HAProxy URI balancing isn't very balanced

Solution 1:

I'm not sure if this is very helpful, but I've struggled a bit with the same problem - and this is what I've concluded;

Hash-based load balancing will, as you've already established, never give you perfect load balancing. The behavior you see can simply be explained by having a few of the most visited / largest pages on the same server - by having few pages that gets a lot of traffic, and a lot of pages that get little traffic, this will be enough to skew the statistics.

Your configuration is to use consistent hashing. The ID's and server weight determine the final server the hashed entry will be directed to - that is why your balancing is affected by this.

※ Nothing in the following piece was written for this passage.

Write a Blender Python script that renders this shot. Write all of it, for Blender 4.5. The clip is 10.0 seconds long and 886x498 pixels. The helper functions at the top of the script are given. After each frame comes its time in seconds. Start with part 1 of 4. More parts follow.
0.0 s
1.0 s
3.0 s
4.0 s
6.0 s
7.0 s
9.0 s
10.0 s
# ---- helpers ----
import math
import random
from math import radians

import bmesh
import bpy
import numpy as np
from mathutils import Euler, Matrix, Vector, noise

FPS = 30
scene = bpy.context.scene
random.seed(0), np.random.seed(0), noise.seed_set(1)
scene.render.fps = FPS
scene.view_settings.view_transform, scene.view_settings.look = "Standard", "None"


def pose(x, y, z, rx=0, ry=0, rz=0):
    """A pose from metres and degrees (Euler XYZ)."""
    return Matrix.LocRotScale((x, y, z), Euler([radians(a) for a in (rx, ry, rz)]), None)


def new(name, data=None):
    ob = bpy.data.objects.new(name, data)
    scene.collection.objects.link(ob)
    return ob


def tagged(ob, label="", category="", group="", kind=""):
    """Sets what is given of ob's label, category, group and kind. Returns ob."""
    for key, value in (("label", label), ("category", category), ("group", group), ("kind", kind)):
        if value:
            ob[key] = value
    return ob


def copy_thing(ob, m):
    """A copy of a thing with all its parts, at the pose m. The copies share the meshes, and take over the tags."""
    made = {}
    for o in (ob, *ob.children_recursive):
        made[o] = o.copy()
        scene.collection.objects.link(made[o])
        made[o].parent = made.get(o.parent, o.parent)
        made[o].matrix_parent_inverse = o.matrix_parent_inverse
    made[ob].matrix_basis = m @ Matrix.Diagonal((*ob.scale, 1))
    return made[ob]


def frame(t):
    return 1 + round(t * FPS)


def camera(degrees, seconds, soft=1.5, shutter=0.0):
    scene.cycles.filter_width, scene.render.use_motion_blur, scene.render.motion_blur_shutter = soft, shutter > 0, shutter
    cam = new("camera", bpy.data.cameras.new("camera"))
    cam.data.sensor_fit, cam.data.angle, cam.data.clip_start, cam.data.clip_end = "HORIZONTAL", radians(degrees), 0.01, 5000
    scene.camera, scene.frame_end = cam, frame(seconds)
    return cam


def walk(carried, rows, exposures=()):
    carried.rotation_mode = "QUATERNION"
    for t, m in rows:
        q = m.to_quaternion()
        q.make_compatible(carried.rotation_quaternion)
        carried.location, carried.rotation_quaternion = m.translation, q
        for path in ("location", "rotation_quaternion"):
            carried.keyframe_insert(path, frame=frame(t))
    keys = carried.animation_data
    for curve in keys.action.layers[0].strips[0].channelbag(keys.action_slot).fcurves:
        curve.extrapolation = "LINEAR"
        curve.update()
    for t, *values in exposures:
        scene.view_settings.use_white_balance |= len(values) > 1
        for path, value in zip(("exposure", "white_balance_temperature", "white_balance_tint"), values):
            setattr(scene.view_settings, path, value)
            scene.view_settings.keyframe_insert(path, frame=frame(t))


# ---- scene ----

The documentation is pretty clear that even though this is a good algorithm for balancing caches - it may require you to change around the IDs and increase the total weight of the servers to get a more even distribution.

If you take a large sample of unique addresses (more than 1000), and you visit each of these one time - you should see that the session counter is a lot more equal across the three backends than if you allow 'ordinary' traffic against the balancer as this is affected by the traffic pattern of the site as well.

My advice would be to make sure that you hash the entire URL, not just what's to the left of "?". This is controlled by using balance uri whole in the configuration. Ref. the haproxy documentation. If you have a lot of URL's which have the same base, but with varying GET-parameters - this will definitely give you improved results.

I would also take into consideration how the load balancing affects the capacity of your cache servers. If it doesn't effectively affect redundancy in any way - I wouldn't worry too much about it, as getting perfect load balancing isn't something you are likely to achieve with URI-hashing.

I hope this helps.

Solution 2:

I ended up changing the config as so:

backend varnish
        # hash balancing
        balance uri
        hash-type consistent

        server varnish1 64.106.164.122:80 check observe layer7 maxconn 5000 id 1 weight 75
        server varnish2 64.106.164.121:80 check observe layer7 maxconn 5000 id 715827882 weight 50
        server varnish3 64.106.164.117:80 check observe layer7 maxconn 5000 id 1431655764 weight 38

It turns out that the IDs seem to matter a lot, I have these spaced out now across the range and this seems to help the balancing. I tweaked the weights as well as you can see.

Now getting a result like this: New haproxy stats

The middle server is still underused, but that's as close to balanced as I could get it, and that's fine for my purpose. I'm using HAproxy to do URI hashing so I could add this third varnish server without increasing backend load, and it seems to be working well, I'm seeing a noticeable decrease in backend load with 3 URI balanced varnish servers vs two randomly balanced ones.

The takeaway from this is that the IDs matter a lot and should be spaced out, which I haven't seen clearly stated anywhere else. Once the IDs are spread out, changing the weights helps, but it's still very unpredictable and requires a lot of tweaking and trial and error. Drastically raising a server's weight can cause it's traffic to drop significantly, which is a weird result.